• **The task**
Take the data below and extract the lines from the one with "# ---- helpers" to the one with "scene.collection.objects.link(made[o])", inclusive, exactly as written.

• **Supplied data**
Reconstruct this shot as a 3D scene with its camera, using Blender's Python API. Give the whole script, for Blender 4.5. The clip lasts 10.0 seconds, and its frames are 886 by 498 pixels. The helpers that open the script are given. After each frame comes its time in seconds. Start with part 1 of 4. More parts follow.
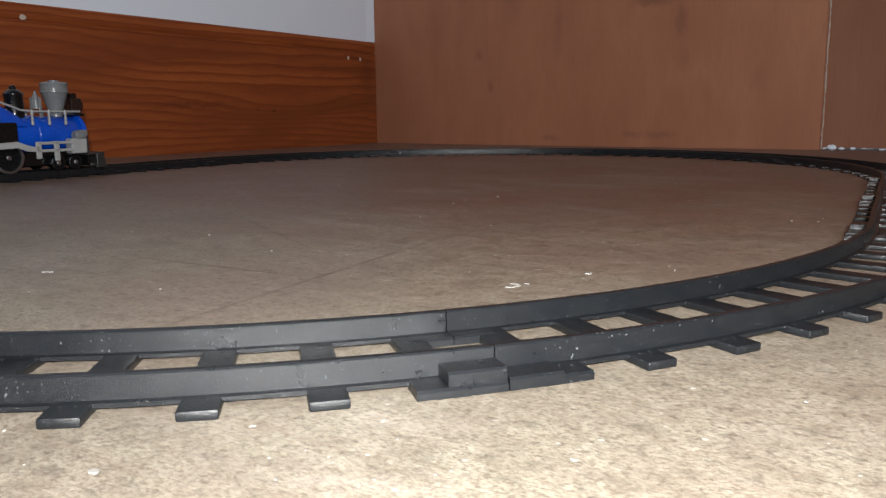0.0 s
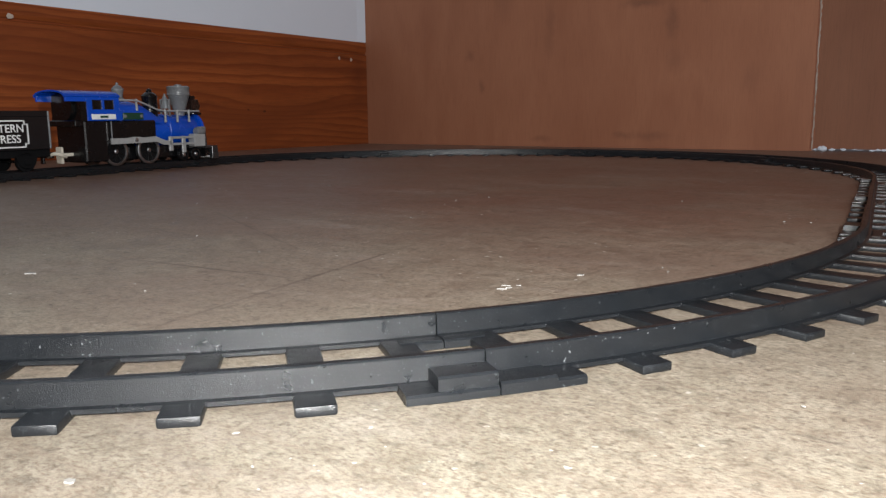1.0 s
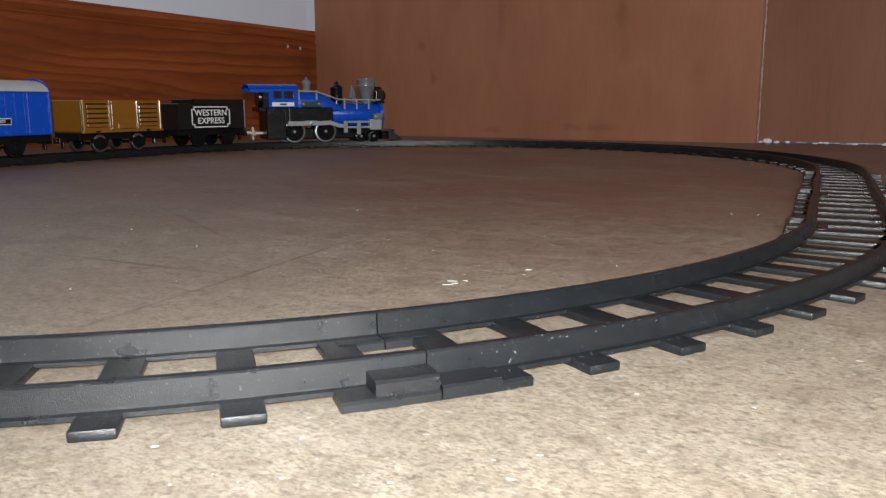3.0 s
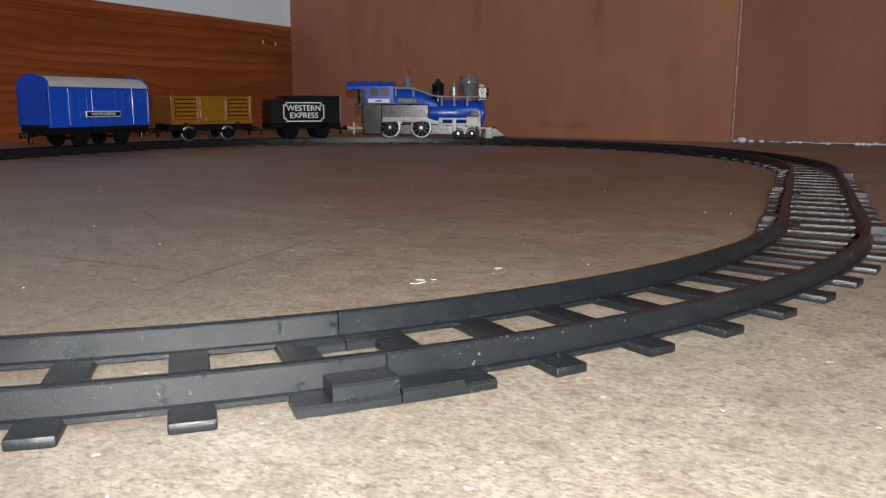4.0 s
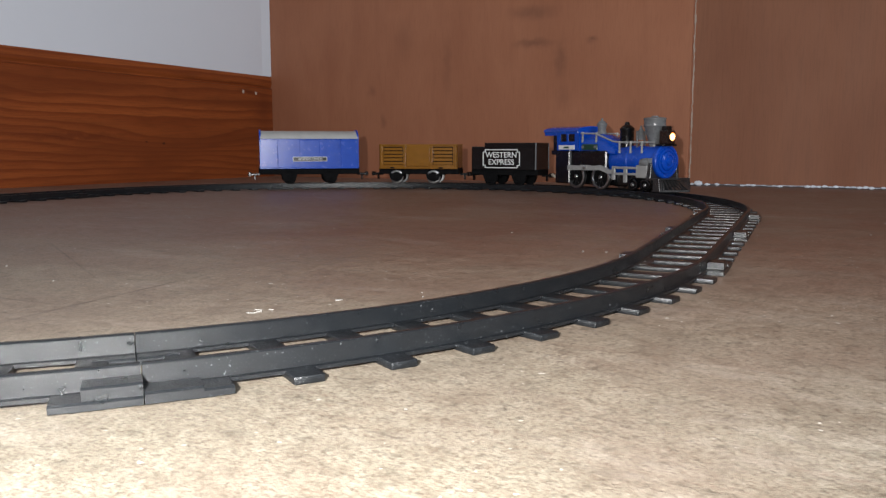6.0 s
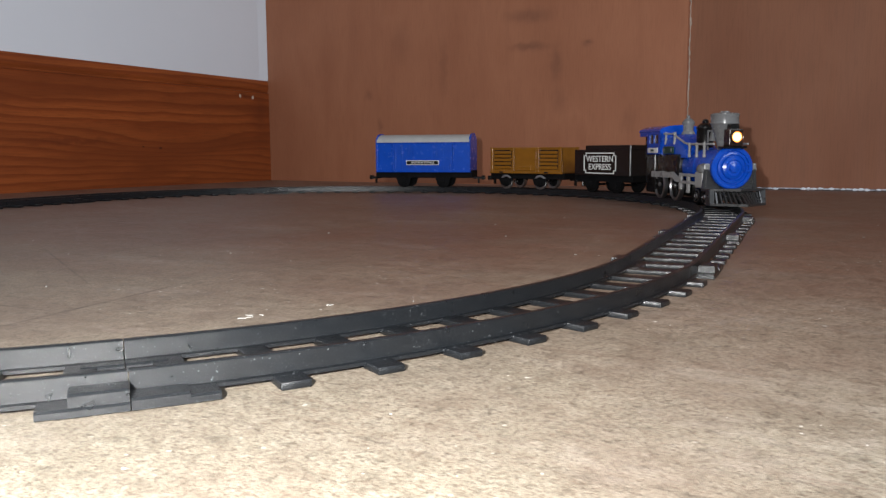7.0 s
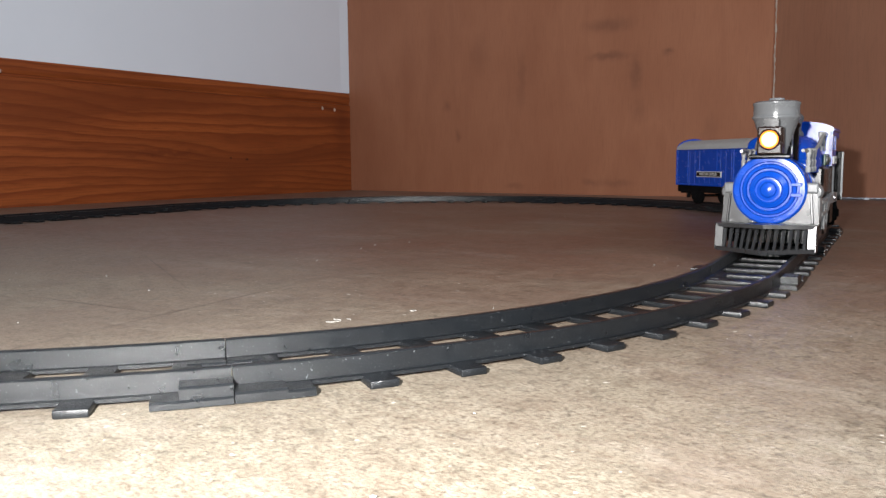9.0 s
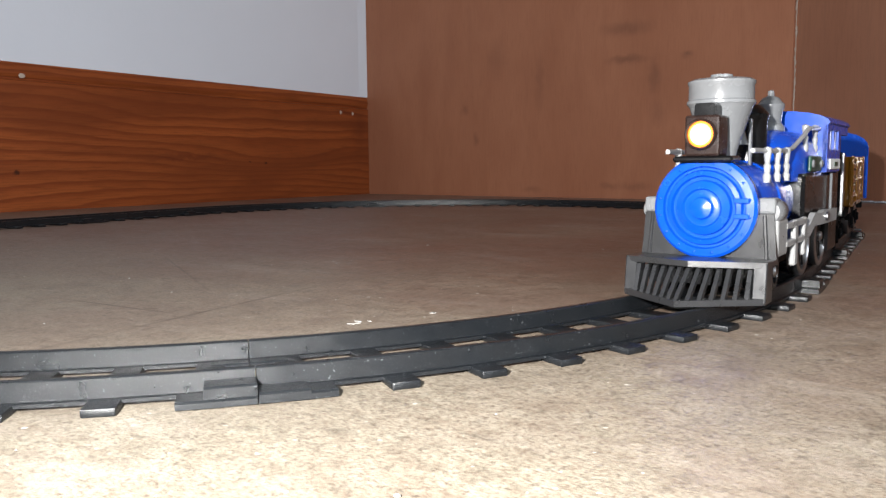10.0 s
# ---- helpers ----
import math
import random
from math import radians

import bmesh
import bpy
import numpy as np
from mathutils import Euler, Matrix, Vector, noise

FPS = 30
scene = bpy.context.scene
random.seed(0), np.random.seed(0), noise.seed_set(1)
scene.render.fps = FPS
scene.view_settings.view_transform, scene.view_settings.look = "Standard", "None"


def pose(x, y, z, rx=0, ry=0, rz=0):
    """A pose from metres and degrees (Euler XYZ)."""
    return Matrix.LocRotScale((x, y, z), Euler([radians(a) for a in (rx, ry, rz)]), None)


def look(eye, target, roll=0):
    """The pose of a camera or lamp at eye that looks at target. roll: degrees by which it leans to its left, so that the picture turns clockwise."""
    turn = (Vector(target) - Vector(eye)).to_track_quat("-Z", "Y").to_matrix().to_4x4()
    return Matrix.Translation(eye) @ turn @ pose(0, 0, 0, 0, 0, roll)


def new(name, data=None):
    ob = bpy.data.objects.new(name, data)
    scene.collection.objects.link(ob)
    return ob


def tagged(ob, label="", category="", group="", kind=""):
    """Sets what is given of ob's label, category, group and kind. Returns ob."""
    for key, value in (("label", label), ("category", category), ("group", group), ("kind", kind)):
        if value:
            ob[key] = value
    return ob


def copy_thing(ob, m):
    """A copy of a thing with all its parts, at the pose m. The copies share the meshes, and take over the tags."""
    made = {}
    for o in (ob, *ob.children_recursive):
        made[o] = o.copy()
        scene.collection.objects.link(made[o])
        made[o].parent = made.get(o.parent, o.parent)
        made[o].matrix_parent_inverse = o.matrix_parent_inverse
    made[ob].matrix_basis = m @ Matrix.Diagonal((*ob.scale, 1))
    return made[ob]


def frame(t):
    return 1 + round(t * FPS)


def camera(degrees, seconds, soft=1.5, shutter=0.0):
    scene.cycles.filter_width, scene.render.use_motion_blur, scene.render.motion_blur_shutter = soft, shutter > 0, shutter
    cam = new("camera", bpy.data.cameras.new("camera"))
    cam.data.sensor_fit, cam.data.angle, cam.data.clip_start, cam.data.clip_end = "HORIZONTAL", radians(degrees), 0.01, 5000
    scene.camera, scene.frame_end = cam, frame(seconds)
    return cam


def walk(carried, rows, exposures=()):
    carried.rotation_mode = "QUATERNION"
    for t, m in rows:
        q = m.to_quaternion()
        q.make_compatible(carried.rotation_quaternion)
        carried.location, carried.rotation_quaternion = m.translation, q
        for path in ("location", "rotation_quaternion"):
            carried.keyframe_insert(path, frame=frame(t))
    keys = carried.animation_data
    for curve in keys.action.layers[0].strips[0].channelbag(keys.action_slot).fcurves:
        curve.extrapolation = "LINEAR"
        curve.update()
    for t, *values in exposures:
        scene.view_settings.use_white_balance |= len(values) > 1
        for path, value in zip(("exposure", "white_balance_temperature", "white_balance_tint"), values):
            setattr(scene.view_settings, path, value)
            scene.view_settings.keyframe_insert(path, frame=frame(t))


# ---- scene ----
PATH = [
    (0, (0.8030, -0.9561, 0.0435), (0.2306, -0.1532, -0.1229), -0.62),
    (0.5, (0.8033, -0.9559, 0.0434), (0.2288, -0.1542, -0.1218), -0.59),
    (1, (0.8014, -0.9534, 0.0430), (0.2376, -0.1442, -0.1223), -0.52),
    (1.5, (0.8007, -0.9511, 0.0430), (0.2464, -0.1359, -0.1247), -0.48),
    (2, (0.8003, -0.9508, 0.0429), (0.2530, -0.1311, -0.1257), -0.37),
    (2.5, (0.7994, -0.9496, 0.0429), (0.2666, -0.1212, -0.1299), -0.31),
    (4, (0.7993, -0.9417, 0.0420), (0.3091, -0.0887, -0.1373), 0.27),
    (4.5, (0.8099, -0.9437, 0.0425), (0.2968, -0.1035, -0.1327), -0.04),
    (5, (0.8214, -0.9428, 0.0424), (0.3041, -0.1006, -0.1092), 0.10),
    (5.5, (0.8441, -0.9421, 0.0440), (0.3266, -0.0973, -0.0921), -0.12),
    (5.7, (0.8490, -0.9407, 0.0437), (0.3443, -0.0871, -0.0857), 0.11),
    (7, (0.8544, -0.9396, 0.0443), (0.3538, -0.0826, -0.0775), -0.28),
    (7.5, (0.8562, -0.9424, 0.0448), (0.3348, -0.0978, -0.0770), -0.71),
    (8, (0.8573, -0.9442, 0.0454), (0.3131, -0.1136, -0.0730), -0.91),
    (8.5, (0.8574, -0.9454, 0.0453), (0.2903, -0.1299, -0.0698), -0.97),
    (9, (0.8572, -0.9466, 0.0448), (0.2767, -0.1397, -0.0643), -0.49),
    (9.5, (0.8573, -0.9467, 0.0446), (0.2677, -0.1464, -0.0642), -0.93),
    (10, (0.8571, -0.9480, 0.0446), (0.2593, -0.1531, -0.0597), -0.54),
]
cam = camera(57.75, 10.0, 1.35)
walk(cam, [(t, look(eye, target, roll)) for t, eye, target, roll in PATH],
     exposures=[(0, 0.02), (4.0, 0.0), (4.5, -0.06), (5.5, 0.25), (8.0, 0.28), (10, 0.35)])

# ---- light ----
world = bpy.data.worlds.new("dim_daylight")
scene.world = world
world.use_nodes = True
world.node_tree.nodes["Background"].inputs[0].default_value = (0.72, 0.84, 1.0, 1)
world.node_tree.nodes["Background"].inputs[1].default_value = 0.25

# the phone's own torch, beside its lens
torch_data = bpy.data.lights.new("phone_torch", "SPOT")
torch_data.energy = 9.2
torch_data.color = (1.0, 0.99, 0.98)
torch_data.shadow_soft_size = 0.004
torch_data.spot_size, torch_data.spot_blend = radians(140), 1.0
torch = new("phone_torch", torch_data)
torch.matrix_world = look((0.838, -0.985, 0.072), (0.32, -0.13, 0.10))

# soft daylight-coloured lamp added to brighten the room; its east opening is made up
fill_data = bpy.data.lights.new("added_fill_light", "AREA")
fill_data.shape, fill_data.size, fill_data.size_y = "RECTANGLE", 1.3, 0.86
fill_data.energy = 19.5
fill_data.color = (0.86, 0.93, 1.0)
fill_lamp = new("added_fill_light", fill_data)
fill_lamp.matrix_world = look((2.22, -1.50, 1.10), (0.0, -1.10, 0.60))


# ---- materials ----
class Nodes:
    """Short forms for building a node material."""

    def __init__(self, name):
        self.mat = bpy.data.materials.new(name)
        self.mat.use_nodes = True
        self.tree = self.mat.node_tree
        self.bsdf = self.tree.nodes["Principled BSDF"]
        self.coord = self.tree.nodes.new("ShaderNodeTexCoord").outputs["Object"]

    def put(self, socket, value):
        if isinstance(value, bpy.types.NodeSocket):
            self.tree.links.new(value, socket)
        elif isinstance(value, (tuple, list)) and len(value) == 3 and socket.type == "RGBA":
            socket.default_value = (*value, 1)
        else:
            socket.default_value = value

    def set(self, **values):
        for key, value in values.items():
            self.put(self.bsdf.inputs[key.replace("_", " ")], value)
        return self.mat

    def scaled(self, scale, turn=(0, 0, 0), shift=(0, 0, 0), vector=None):
        n = self.tree.nodes.new("ShaderNodeMapping")
        self.put(n.inputs["Vector"], vector or self.coord)
        n.inputs["Scale"].default_value = scale
        n.inputs["Rotation"].default_value = turn
        n.inputs["Location"].default_value = shift
        return n.outputs[0]

    def noise(self, scale, detail=4.0, rough=0.55, vector=None, distort=0.0):
        n = self.tree.nodes.new("ShaderNodeTexNoise")
        self.put(n.inputs["Vector"], vector or self.coord)
        n.inputs["Scale"].default_value = scale
        n.inputs["Detail"].default_value = detail
        n.inputs["Roughness"].default_value = rough
        n.inputs["Distortion"].default_value = distort
        return n.outputs["Fac"]

    def wave(self, scale, distort, detail, vector, direction="Z", detail_scale=1.0):
        n = self.tree.nodes.new("ShaderNodeTexWave")
        n.bands_direction = direction
        self.put(n.inputs["Vector"], vector)
        n.inputs["Scale"].default_value = scale
        n.inputs["Distortion"].default_value = distort
        n.inputs["Detail"].default_value = detail
        n.inputs["Detail Scale"].default_value = detail_scale
        return n.outputs["Fac"]

    def ramp(self, fac, *stops):
        n = self.tree.nodes.new("ShaderNodeValToRGB")
        self.put(n.inputs["Fac"], fac)
        e = n.color_ramp.elements
        while len(e) < len(stops):
            e.new(0.5)
        for item, (at, colour) in zip(e, stops):
            item.position = at
            item.color = (*colour, 1) if isinstance(colour, tuple) else (colour, colour, colour, 1)
        return n.outputs["Color"]

    def mix(self, fac, a, b, blend="MIX"):
        n = self.tree.nodes.new("ShaderNodeMix")
        n.data_type, n.blend_type = "RGBA", blend
        self.put(n.inputs["Factor"], fac)
        self.put(n.inputs[6], a)
        self.put(n.inputs[7], b)
        return n.outputs[2]

    def math(self, op, a, b=0.0, c=0.0):
        n = self.tree.nodes.new("ShaderNodeMath")
        n.operation = op
        for socket, value in zip(n.inputs, (a, b, c)):
            self.put(socket, value)
        return n.outputs[0]

    def spot(self, at, size, soft=0.5):
        """1 in a soft-edged ellipsoid with an uneven outline, 0 outside."""
        n = self.tree.nodes.new("ShaderNodeVectorMath")
        n.operation = "SUBTRACT"
        self.put(n.inputs[0], self.wobble())
        n.inputs[1].default_value = at
        m = self.tree.nodes.new("ShaderNodeVectorMath")
        m.operation = "DIVIDE"
        self.put(m.inputs[0], n.outputs[0])
        m.inputs[1].default_value = size
        d = self.tree.nodes.new("ShaderNodeVectorMath")
        d.operation = "LENGTH"
        self.put(d.inputs[0], m.outputs[0])
        r = self.tree.nodes.new("ShaderNodeMapRange")
        r.interpolation_type = "SMOOTHSTEP"
        self.put(r.inputs["Value"], d.outputs["Value"])
        r.inputs["From Min"].default_value = 1.0
        r.inputs["From Max"].default_value = 1.0 - soft
        return r.outputs["Result"]

    def wobble(self):
        if not hasattr(self, "wob"):
            n = self.tree.nodes.new("ShaderNodeTexNoise")
            self.put(n.inputs["Vector"], self.coord)
            n.inputs["Scale"].default_value = 70
            n.inputs["Detail"].default_value = 3
            s = self.tree.nodes.new("ShaderNodeVectorMath")
            s.operation = "MULTIPLY_ADD"
            self.put(s.inputs[0], n.outputs["Color"])
            s.inputs[1].default_value = (0.014, 0.014, 0.014)
            a = self.tree.nodes.new("ShaderNodeVectorMath")
            a.operation = "SUBTRACT"
            self.put(a.inputs[0], self.coord)
            a.inputs[1].default_value = (0.007, 0.007, 0.007)
            self.put(s.inputs[2], a.outputs[0])
            self.wob = s.outputs[0]
        return self.wob

    def bump(self, height, distance, strength=0.6):
        n = self.tree.nodes.new("ShaderNodeBump")
        self.put(n.inputs["Height"], height)
        n.inputs["Distance"].default_value = distance
        n.inputs["Strength"].default_value = strength
        self.put(self.bsdf.inputs["Normal"], n.outputs[0])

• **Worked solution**
# ---- helpers ----
import math
import random
from math import radians

import bmesh
import bpy
import numpy as np
from mathutils import Euler, Matrix, Vector, noise

FPS = 30
scene = bpy.context.scene
random.seed(0), np.random.seed(0), noise.seed_set(1)
scene.render.fps = FPS
scene.view_settings.view_transform, scene.view_settings.look = "Standard", "None"


def pose(x, y, z, rx=0, ry=0, rz=0):
    """A pose from metres and degrees (Euler XYZ)."""
    return Matrix.LocRotScale((x, y, z), Euler([radians(a) for a in (rx, ry, rz)]), None)


def look(eye, target, roll=0):
    """The pose of a camera or lamp at eye that looks at target. roll: degrees by which it leans to its left, so that the picture turns clockwise."""
    turn = (Vector(target) - Vector(eye)).to_track_quat("-Z", "Y").to_matrix().to_4x4()
    return Matrix.Translation(eye) @ turn @ pose(0, 0, 0, 0, 0, roll)


def new(name, data=None):
    ob = bpy.data.objects.new(name, data)
    scene.collection.objects.link(ob)
    return ob


def tagged(ob, label="", category="", group="", kind=""):
    """Sets what is given of ob's label, category, group and kind. Returns ob."""
    for key, value in (("label", label), ("category", category), ("group", group), ("kind", kind)):
        if value:
            ob[key] = value
    return ob


def copy_thing(ob, m):
    """A copy of a thing with all its parts, at the pose m. The copies share the meshes, and take over the tags."""
    made = {}
    for o in (ob, *ob.children_recursive):
        made[o] = o.copy()
        scene.collection.objects.link(made[o])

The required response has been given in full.